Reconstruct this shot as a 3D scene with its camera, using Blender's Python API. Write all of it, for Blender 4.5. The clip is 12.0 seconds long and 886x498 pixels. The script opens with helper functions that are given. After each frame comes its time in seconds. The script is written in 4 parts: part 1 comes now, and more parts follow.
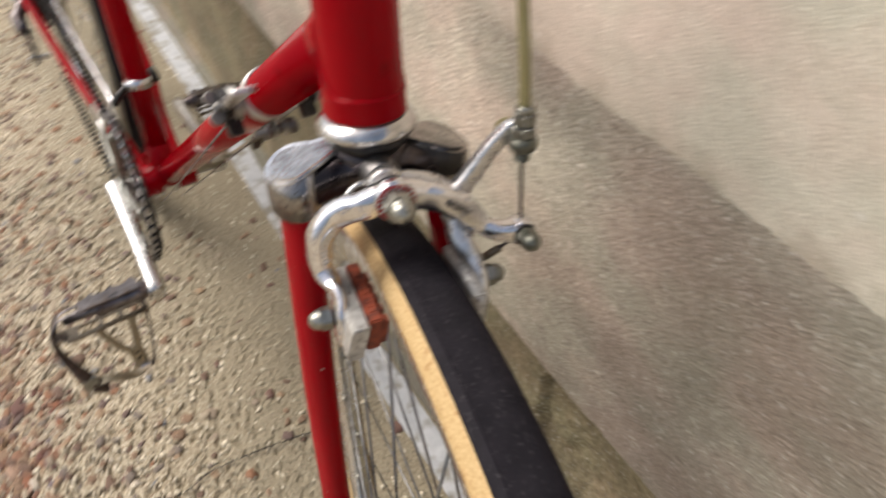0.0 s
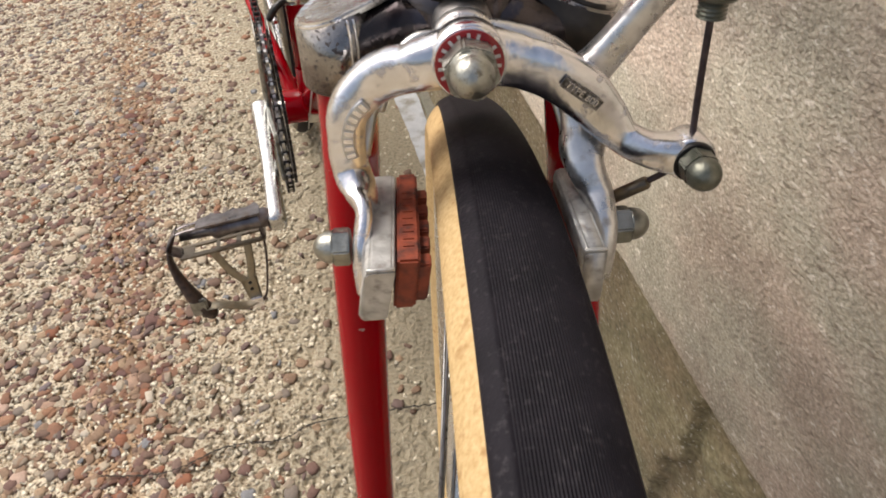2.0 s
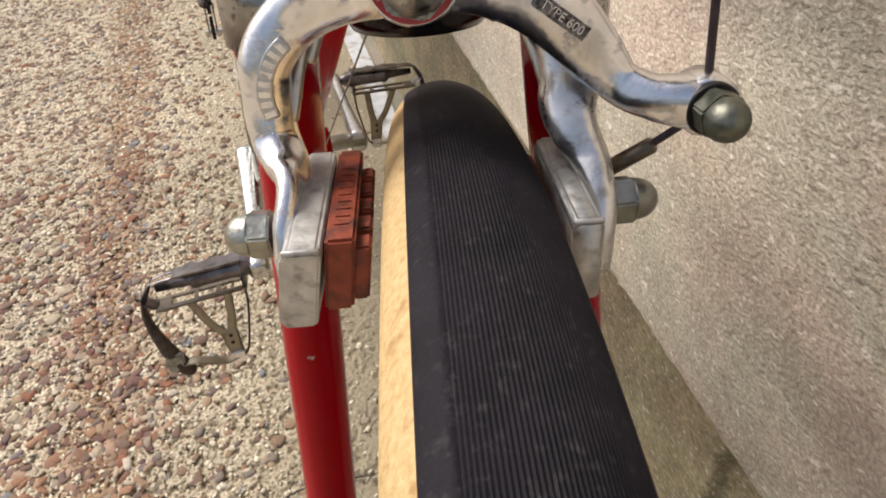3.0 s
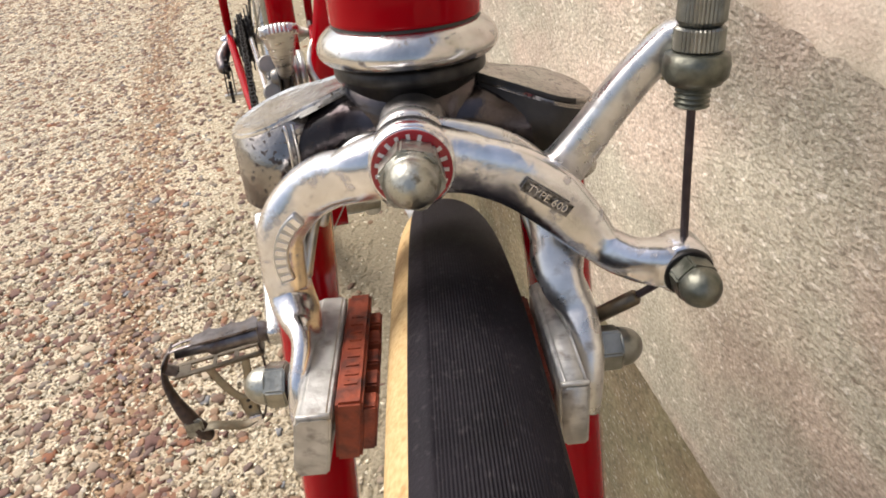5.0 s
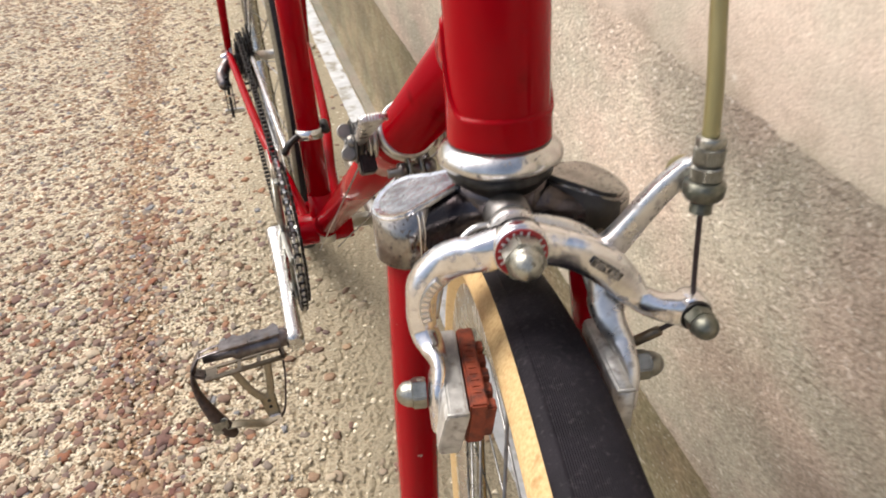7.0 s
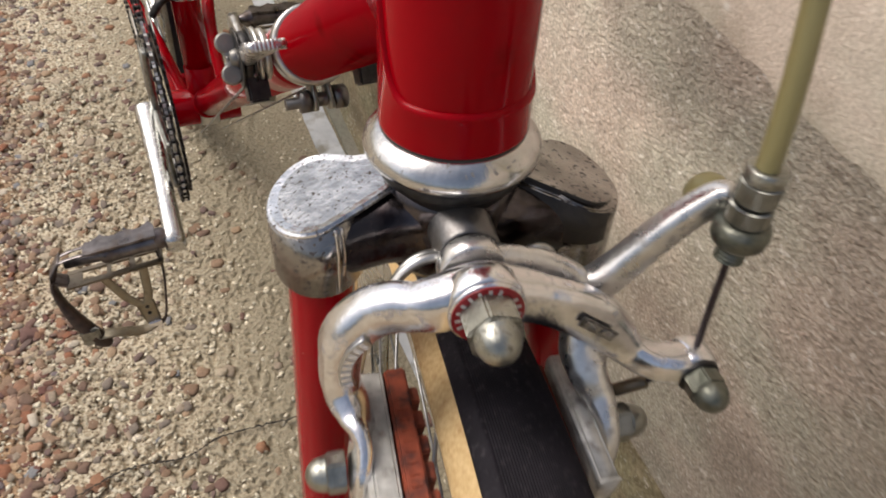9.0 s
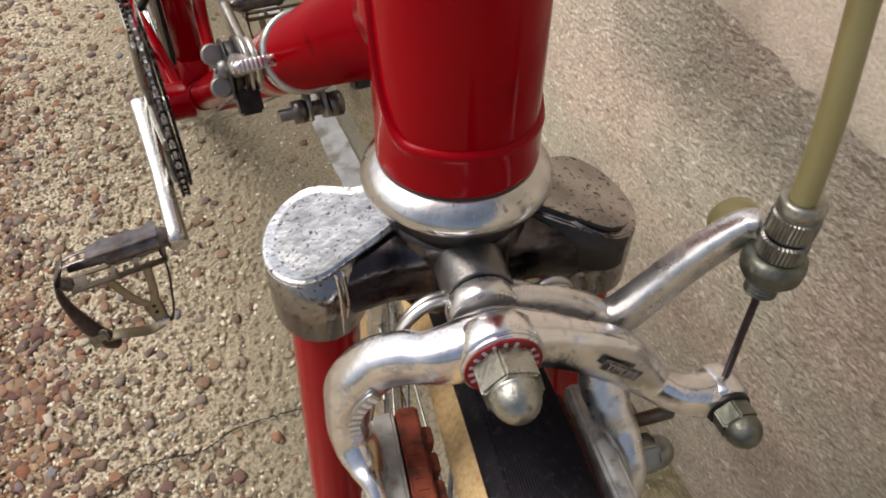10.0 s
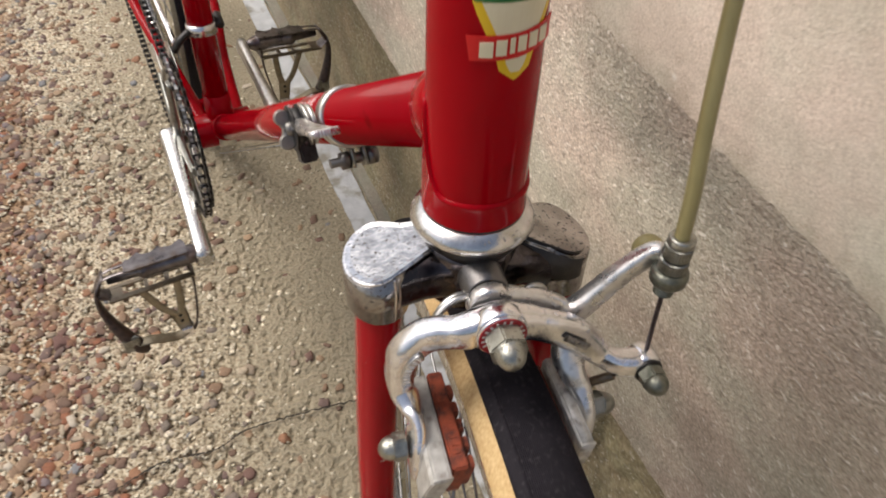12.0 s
******
◆ WHAT THE TASK REQUIRES ◆
From the data above, write out everything exactly except the pictures.

◆ FINAL RESULT ◆
Reconstruct this shot as a 3D scene with its camera, using Blender's Python API. Write all of it, for Blender 4.5. The clip is 12.0 seconds long and 886x498 pixels. The script opens with helper functions that are given. After each frame comes its time in seconds. The script is written in 4 parts: part 1 comes now, and more parts follow.
0.0 s
2.0 s
3.0 s
5.0 s
7.0 s
9.0 s
10.0 s
12.0 s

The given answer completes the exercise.